钠离子电池负极材料的储钠机制及性能研究进展

绿色能源的应用，促使着电化学储能与转换技术的飞速发展。锂离子电池作为储能领域最成功的二次离子电池之一，已被应用于各种电子产品中，但是由于锂资源短缺造成锂离子电池的成本增加，限制了其在大规模储能设备领域的应用。因此，寻找价格低廉、性能优异的二次离子电池是当下的研究热门之一。钠离子电池不仅拥有和锂离子电池相似的工作原理，而且还具有成本低、资源丰度大和可逆容量高的特点，有望成功地代替锂离子电池而应用于商业化生产。本工作主要综述了钠离子电池负极材料的性能研究进展，首先根据钠离子在负极材料存储方式不同，分析归纳了负极材料的插层反应、合金化反应和转换反应三种储钠机制，然后介绍了负极材料的结构修改、元素掺杂和材料复合三种改性方式，随后重点介绍了碳基材料、钛基材料、合金类材料、转换类材料和有机材料等几种关键的钠离子电池负极材料的电化学性能和所面临的问题，最后，以实际生产和工业应用为基础，展望了钠离子电池负极材料的研究方向。

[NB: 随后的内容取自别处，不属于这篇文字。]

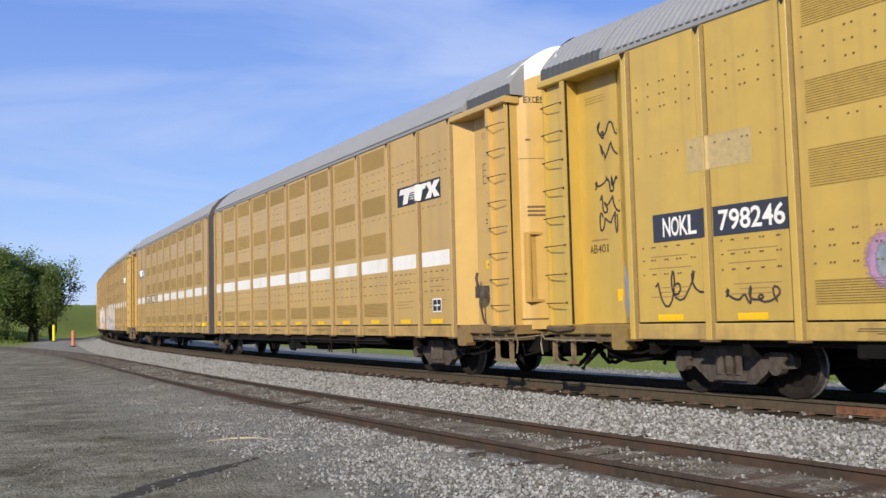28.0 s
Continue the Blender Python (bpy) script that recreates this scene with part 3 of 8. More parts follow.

Research progress on sodium storage mechanism and performance of anode materials for sodium-ion batteries

The massive use of fossil fuels is bound to cause irreversible damage to the global ecological environment. New energy sources such as solar, wind, and tidal have the advantages of being clean, non-hazardous, and renewable, and can be used to replace fossil fuels to alleviate the environmental crisis. The development and utilization of green energy have led to the rapid development of electrochemical energy storage and conversion technologies to store clean and renewable energy in the grid. Lithium-ion batteries, one of the most successful secondary ion batteries in energy storage, have been used in various electronic products, but expensive and scarce raw material resources limit their applications in the field of large-scale energy storage equipment. Therefore, the search for inexpensive secondary ion batteries with excellent performance is one of the hot research topics nowadays. As a new type of secondary ion battery, sodium-ion battery not only has a similar working principle as a lithium-ion battery but also features low cost, high resource abundance, and high reversible capacity. The extensive exploration by researchers is expected to make it a successful alternative to lithium-ion batteries for commercial production. This work mainly reviews the progress of the research on the performance of sodium-ion battery anode materials, firstly, the three mechanisms of sodium storage in the anode materials, namely the intercalation reaction, alloying reaction, and conversion reaction, are analyzed and summarized according to the different ways of sodium ion storage in the anode materials. Then, according to the performance of sodium-ion battery anode materials, three common modifications of anode materials are summarized: structural modification, elemental doping, and material compounding, and the electrochemical properties of anode materials before and after modification are compared. Then, the research status and problems faced by several key anode materials for sodium-ion batteries, such as carbon-based materials, titanium-based materials, alloy-based materials, conversion-based materials, and organic materials, are highlighted. Finally, the research directions of sodium-ion battery anode materials are prospected based on the actual production and industrial applications.